After fielding the winners in 2012 (Sir Bradley Wiggins) and 2013 (Chris Froome), the 2014 Tour de France was disastrous for Team Sky. Chris Froome crashed out of the race in Stage 5 and the team’s plan B failed to deliver a podium finish in Paris. Yet, last week they bounced back to deliver a second tour victory for Chris Froome. What was the secret of their renewed success? In his interview after the 2015 victory, here are some of the reflections from Team Sky general manager, Sir David Brailsford:-

  • “We’d been becoming pretty aligned over the last six years working together. If you gave us a problem we’d come back with the same answer, [we had lost] the cognitive diversity we had as a group.”
  • “[Before] when I would say something, they would say ‘bollocks’, we’d argue a lot, there would be tension but we’d come up with some good ideas, constantly pushing forward.”
  • “It was comfortable, everyone getting on but it wasn’t excellent. So if we want to change this we’re going to have to rock this boat, as uncomfortable as this is.”

Through the above comments, Brailsford is advocating three attributes of teams that don’t just win once, but win again and again and again:-

Team Sky

  • cognitive diversity
  • creative tension
  • rocking the boat

In challenging coaching terms, Team Sky know how to enter the zone of uncomfortable debate (ZOUD) in pursuit of the dream. They recognise that optimum performance requires a level of tension in the system and that success has an unfortunate habit of reducing that tension. Finally, they recognise that, over time, teams tend to drift towards harmony at the expense of performance; the boat stops rocking. New blood is often key to shaking up the existing order.

In the business world, we are familiar with the same challenges. Board level teams recruit in their own image, those who rock the boat are labelled mavericks or trouble-makers, whilst healthy conflict is stifled by procedure and politics. The added handicap in the business world is often the lack of a compelling goal. Where is our podium? What is the equivalent of the yellow jersey? Who is our king of the mountains? The stop watch is a simpler and more honest arbiter of performance than the profit and loss account or the balance sheet. Without a shared understanding of that dream; that set of courageous goals; that common purpose, what will trigger us to enter our own ZOUD?

Team Sky knew exactly what success tasted like, looked like and smelt like. They’d been there in 2012 and 2013 and they wanted to get back there again in 2015. Here’s Brailsford talking about the team’s journey home after the 2014 failure:-

  • “We drove six hours to Paris, phones off, and I grilled the management all the way: ‘What are we going to do to turn this round? This isn’t good enough, this isn’t what we are all about, this isn’t excellent.’ And excellence is what we are supposed to be all about.”
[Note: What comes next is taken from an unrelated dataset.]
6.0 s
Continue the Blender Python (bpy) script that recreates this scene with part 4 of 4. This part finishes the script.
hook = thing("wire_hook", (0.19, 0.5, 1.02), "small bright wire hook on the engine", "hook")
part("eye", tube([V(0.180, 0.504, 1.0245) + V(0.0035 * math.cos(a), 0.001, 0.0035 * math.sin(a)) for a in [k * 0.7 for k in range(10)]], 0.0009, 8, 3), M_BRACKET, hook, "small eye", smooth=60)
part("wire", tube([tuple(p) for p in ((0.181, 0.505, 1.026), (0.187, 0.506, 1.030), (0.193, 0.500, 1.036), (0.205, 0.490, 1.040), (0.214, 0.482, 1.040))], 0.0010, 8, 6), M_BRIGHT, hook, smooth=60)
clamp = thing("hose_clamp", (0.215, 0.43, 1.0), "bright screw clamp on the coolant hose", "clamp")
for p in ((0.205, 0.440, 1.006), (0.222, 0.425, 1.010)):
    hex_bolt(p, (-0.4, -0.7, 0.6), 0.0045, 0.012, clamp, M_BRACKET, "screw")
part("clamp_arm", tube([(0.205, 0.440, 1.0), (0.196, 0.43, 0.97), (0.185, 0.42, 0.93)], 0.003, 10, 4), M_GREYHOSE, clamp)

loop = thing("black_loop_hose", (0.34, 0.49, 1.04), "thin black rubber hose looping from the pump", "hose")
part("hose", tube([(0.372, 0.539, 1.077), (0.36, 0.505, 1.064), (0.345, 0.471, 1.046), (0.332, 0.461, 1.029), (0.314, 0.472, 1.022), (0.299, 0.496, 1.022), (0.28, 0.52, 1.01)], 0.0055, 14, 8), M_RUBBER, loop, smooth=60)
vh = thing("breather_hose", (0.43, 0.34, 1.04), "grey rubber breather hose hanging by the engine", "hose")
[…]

In business as in sport, we are about excellence and we need to win our race as a team. The story of Team Sky should inspire us at many different levels. Most of all, it should prompt us to ask the following questions as we look around the boardroom table:-

  • Do we really know what success looks like round here?
  • Are we recruiting and promoting people who will shake things up as opposed to fit in well?
  • Do we have conversations where anyone in the room, not just the boss, can say ‘this isn’t good enough’?
  • Is excellence one of our values and, if it is, are we prepared to switch off our mobile phones and make a stand for it?

As we know, the Tour de France is not a perfect institution, but we can learn a lot from Team Sky’s unflinching performance-driven culture. ‘Mais oui, bien sûr!’ as they say on the Champs Élysées!